As a teacher, I want to help people feel some personal flow in their day – the feeling that everything in the world disappears for a little while as they focus on the beauty right in front of them. I also want them to grow technically, but I try to keep my messages limited each lesson. I don’t want people to feel frozen with too much to think about. Keeping my ideas down to earth and simple seems best.

As a wife and a mom to three boys, and as a daughter and a friend, as well as a dog owner, I try to keep my own life as simple as I can. It’s hard.


But the lessons in the studio help. Life metaphors abound in art making and I’m trying to listen, and point them out.

Recently, my regular Sunday afternoon student came to paint. She’s been working with me for about 20 years. I can’t really call her a student anymore. She’s become a friend, and an artist. In her calm, extremely thoughtful, and right-minded way she’s also a powerhouse in the business world.

She made a painting as her warm up that echoes a Diebenkorn drawing in its directness and ease and confidence. She had brought a few of her birthday presents to the studio - ones that she had just received, wanting to paint them. We set them up in front of her and I asked her to start with line, using her left hand – her non-dominant hand.

The result was: 

Simple lines in a few different colors that showed how connected she was in her looking. The quality of looking came from being completely absorbed in the nature of the forms she was looking at and the lines she was making. She wasn’t thinking about what it should or might look like.
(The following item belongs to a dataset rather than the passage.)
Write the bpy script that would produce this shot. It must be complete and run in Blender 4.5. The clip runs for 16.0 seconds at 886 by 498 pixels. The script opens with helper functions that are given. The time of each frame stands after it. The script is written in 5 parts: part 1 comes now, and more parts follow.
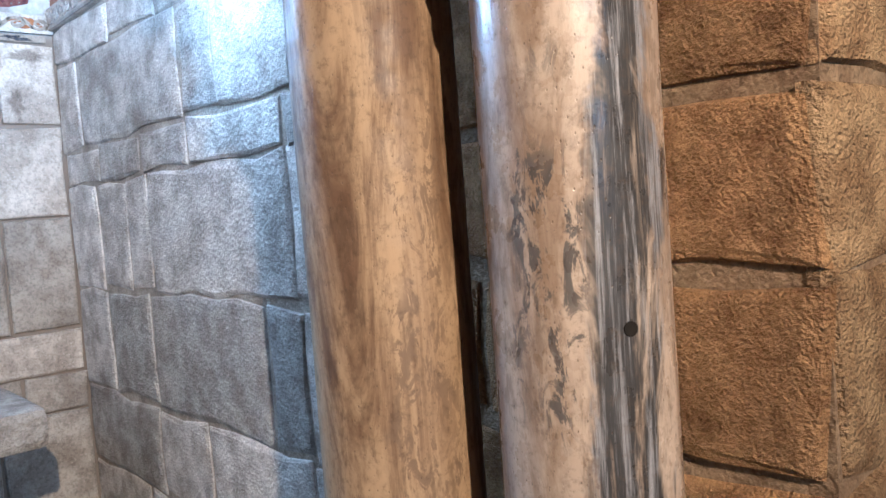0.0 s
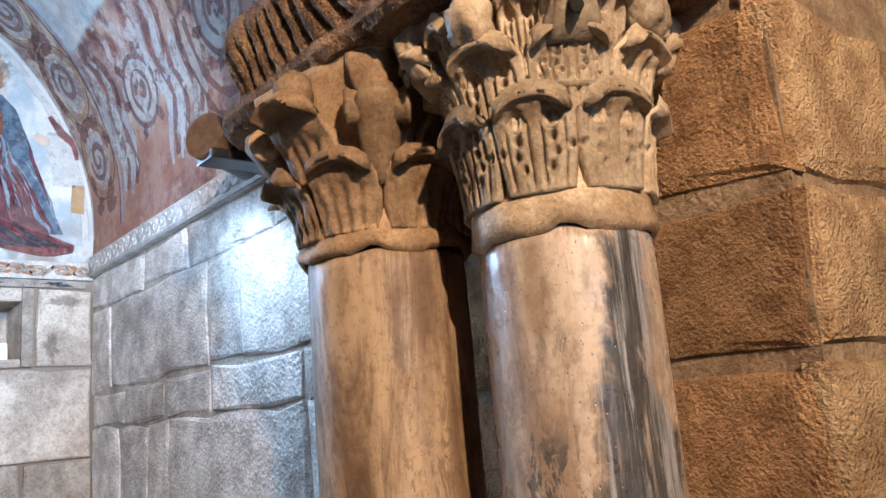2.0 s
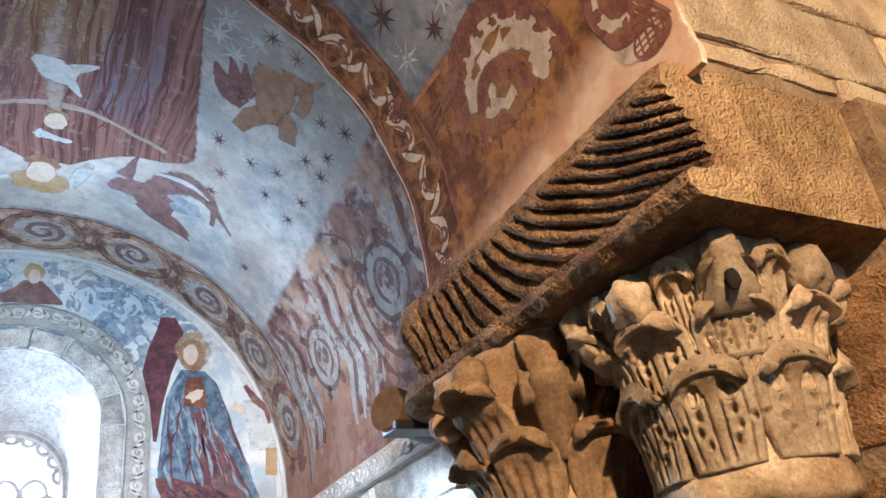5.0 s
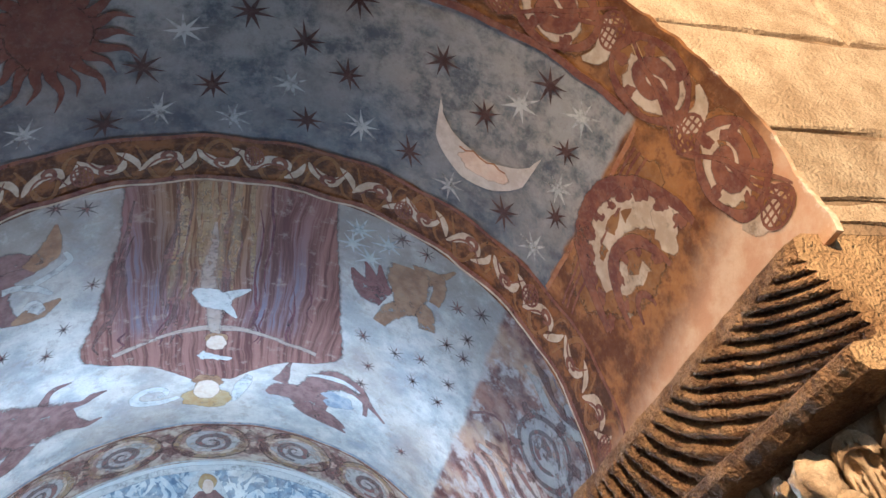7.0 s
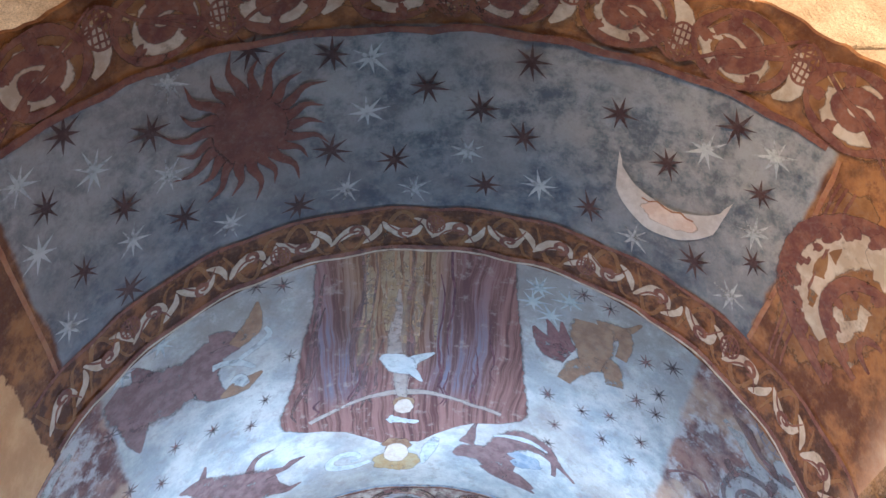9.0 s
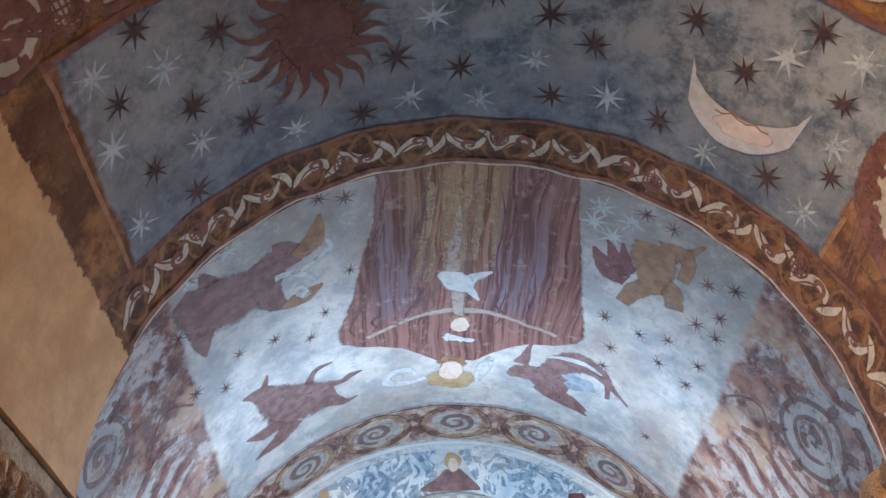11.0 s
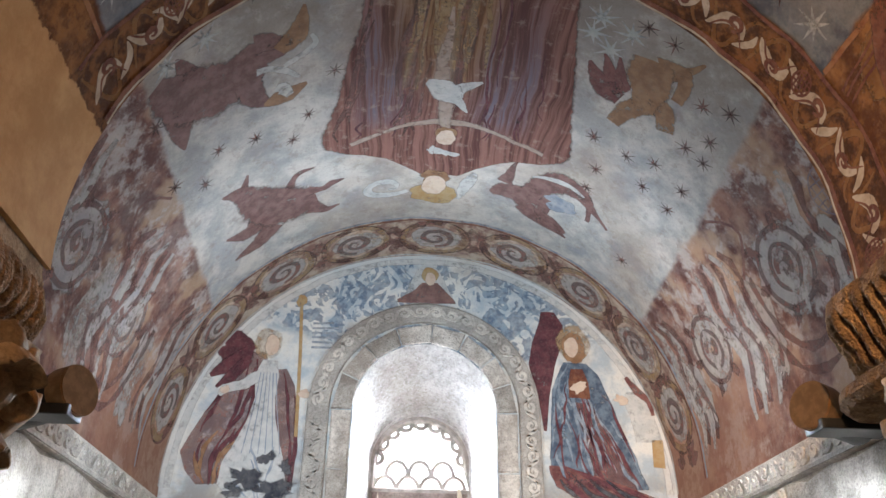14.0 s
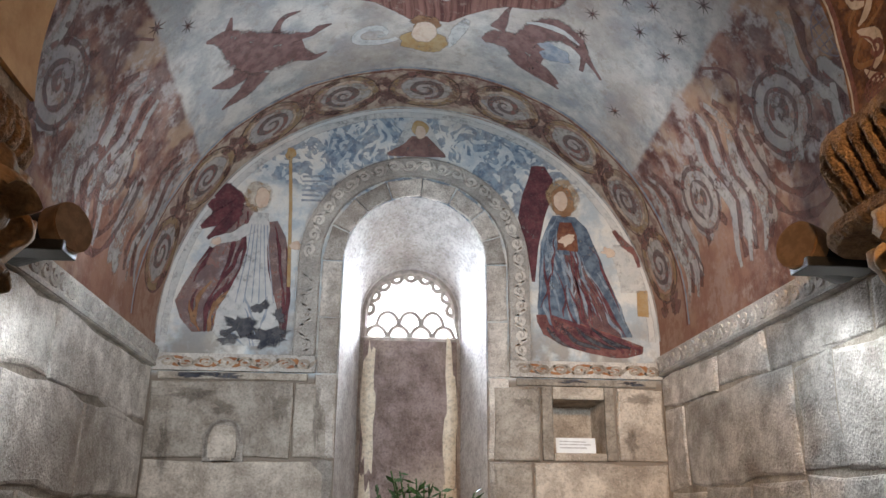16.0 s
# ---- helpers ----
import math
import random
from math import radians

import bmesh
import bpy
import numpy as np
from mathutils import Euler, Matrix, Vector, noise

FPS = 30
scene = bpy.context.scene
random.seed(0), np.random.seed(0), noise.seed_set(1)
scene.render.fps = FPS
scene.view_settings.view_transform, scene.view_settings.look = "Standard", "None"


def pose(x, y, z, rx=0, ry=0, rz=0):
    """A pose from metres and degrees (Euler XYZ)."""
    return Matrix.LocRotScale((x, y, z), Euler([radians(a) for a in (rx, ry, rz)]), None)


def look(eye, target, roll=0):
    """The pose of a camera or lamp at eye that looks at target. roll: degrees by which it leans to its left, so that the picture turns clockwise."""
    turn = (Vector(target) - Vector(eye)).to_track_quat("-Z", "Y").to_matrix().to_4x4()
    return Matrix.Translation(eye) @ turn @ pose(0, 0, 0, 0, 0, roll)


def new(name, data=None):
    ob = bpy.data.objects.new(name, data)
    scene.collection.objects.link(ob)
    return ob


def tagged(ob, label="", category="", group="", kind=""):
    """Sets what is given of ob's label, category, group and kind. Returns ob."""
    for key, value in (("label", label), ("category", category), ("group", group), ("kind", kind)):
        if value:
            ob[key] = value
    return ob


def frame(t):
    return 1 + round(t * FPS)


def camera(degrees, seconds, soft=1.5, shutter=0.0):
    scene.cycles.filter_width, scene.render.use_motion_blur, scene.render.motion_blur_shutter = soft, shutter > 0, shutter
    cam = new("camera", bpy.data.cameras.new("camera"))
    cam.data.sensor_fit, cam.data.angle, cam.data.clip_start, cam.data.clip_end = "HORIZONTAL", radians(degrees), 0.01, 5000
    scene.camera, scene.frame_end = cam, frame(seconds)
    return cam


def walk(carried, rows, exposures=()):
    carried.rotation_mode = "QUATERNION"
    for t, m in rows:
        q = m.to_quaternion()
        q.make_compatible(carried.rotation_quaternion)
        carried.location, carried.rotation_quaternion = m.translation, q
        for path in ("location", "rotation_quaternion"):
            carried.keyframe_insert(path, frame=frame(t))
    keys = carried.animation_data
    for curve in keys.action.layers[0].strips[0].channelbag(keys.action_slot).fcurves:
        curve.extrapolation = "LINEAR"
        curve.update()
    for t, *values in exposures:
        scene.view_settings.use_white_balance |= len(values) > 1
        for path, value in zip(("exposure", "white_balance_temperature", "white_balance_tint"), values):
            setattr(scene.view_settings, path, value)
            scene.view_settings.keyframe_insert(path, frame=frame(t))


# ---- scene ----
cam = camera(58.0, 16.0)
PATH = [
    (0, (0.076, 0.056, 1.605), (1.401, 1.55, 1.483), -4.3),
    (0.5, (0.079, 0.05, 1.628), (1.404, 1.548, 1.66), -4.2),
    (1, (0.08, 0.037, 1.65), (1.398, 1.533, 1.816), -4.1),
    (1.5, (0.076, 0.02, 1.676), (1.38, 1.508, 1.966), -4.4),
    (2, (0.063, 0.009, 1.707), (1.35, 1.486, 2.11), -5.0),
    (2.5, (0.052, 0.009, 1.73), (1.307, 1.482, 2.235), -5.3),
    (3, (0.039, -0.01, 1.755), (1.249, 1.462, 2.363), -5.8),
    (3.2, (0.038, -0.018, 1.763), (1.227, 1.454, 2.408), -5.9),
    (5.3, (-0.018, -0.094, 1.835), (0.846, 1.43, 2.8), -9.0),
    (5.5, (-0.031, -0.109, 1.851), (0.809, 1.409, 2.846), -9.5),
    (6, (-0.052, -0.133, 1.869), (0.719, 1.363, 2.951), -11.0),
    (6.5, (-0.055, -0.156, 1.881), (0.626, 1.308, 3.061), -12.0),
    (7, (-0.066, -0.174, 1.895), (0.524, 1.271, 3.147), -12.9),
    (7.5, (-0.076, -0.181, 1.904), (0.409, 1.24, 3.225), -11.6),
    (8, (-0.092, -0.183, 1.915), (0.314, 1.218, 3.284), -11.3),
    (8.5, (-0.107, -0.183, 1.919), (0.213, 1.221, 3.306), -9.8),
    (9, (-0.127, -0.176, 1.922), (0.073, 1.238, 3.322), -7.4),
    (9.2, (-0.135, -0.175, 1.921), (0.022, 1.243, 3.323), -6.5),
    (11.3, (-0.155, -0.114, 1.877), (-0.088, 1.441, 3.133), -2.0),
    (11.5, (-0.157, -0.107, 1.875), (-0.088, 1.467, 3.107), -1.8),
    (12, (-0.147, -0.09, 1.866), (-0.079, 1.527, 3.04), -0.7),
    (12.5, (-0.148, -0.08, 1.857), (-0.067, 1.578, 2.973), -0.1),
    (13, (-0.14, -0.062, 1.848), (-0.053, 1.632, 2.909), 0.4),
    (13.5, (-0.144, -0.054, 1.845), (-0.046, 1.668, 2.857), 0.6),
    (14, (-0.147, -0.037, 1.838), (-0.039, 1.721, 2.786), 0.7),
    (14.5, (-0.149, -0.022, 1.825), (-0.029, 1.772, 2.7), 0.7),
    (15, (-0.153, -0.019, 1.816), (-0.021, 1.805, 2.626), 0.7),
    (15.5, (-0.156, -0.014, 1.802), (-0.012, 1.84, 2.537), 0.5),
    (16, (-0.16, 0.001, 1.778), (-0.007, 1.888, 2.424), 0.4),
]
LIGHT = [(0, 0.15, 4350, 0), (3, -0.1, 5100, 3), (5.5, -0.1, 5350, 3), (6.5, 0.15, 5250, 3), (8.5, 0.2, 5000, 3), (9.2, 0.38, 4950, 3), (11.4, 0.05, 5600, 4), (12.5, -0.1, 6400, 7), (14.5, -0.6, 6600, 8), (16, -0.95, 6700, 9)]
walk(cam, [(t, look(eye, target, roll)) for t, eye, target, roll in PATH], LIGHT)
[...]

She wasn’t asking it to be anything other than what she experienced as her eyes moved over her objects.

There was no interference between looking and drawing.

It was unselfconscious.

No sign of thinking hard.

No “judgie” brain.

Just doing.

Just seeing, and drawing.

In flow.

How good it feels to keep it simple – to be in the act of looking and recording what you see, and nothing else.
And how beautiful the result!

With a Perspective, I’m Janet Jacobs.

Janet Jacobs is a native San Franciscan and lives in San Anselmo with her husband and three sons.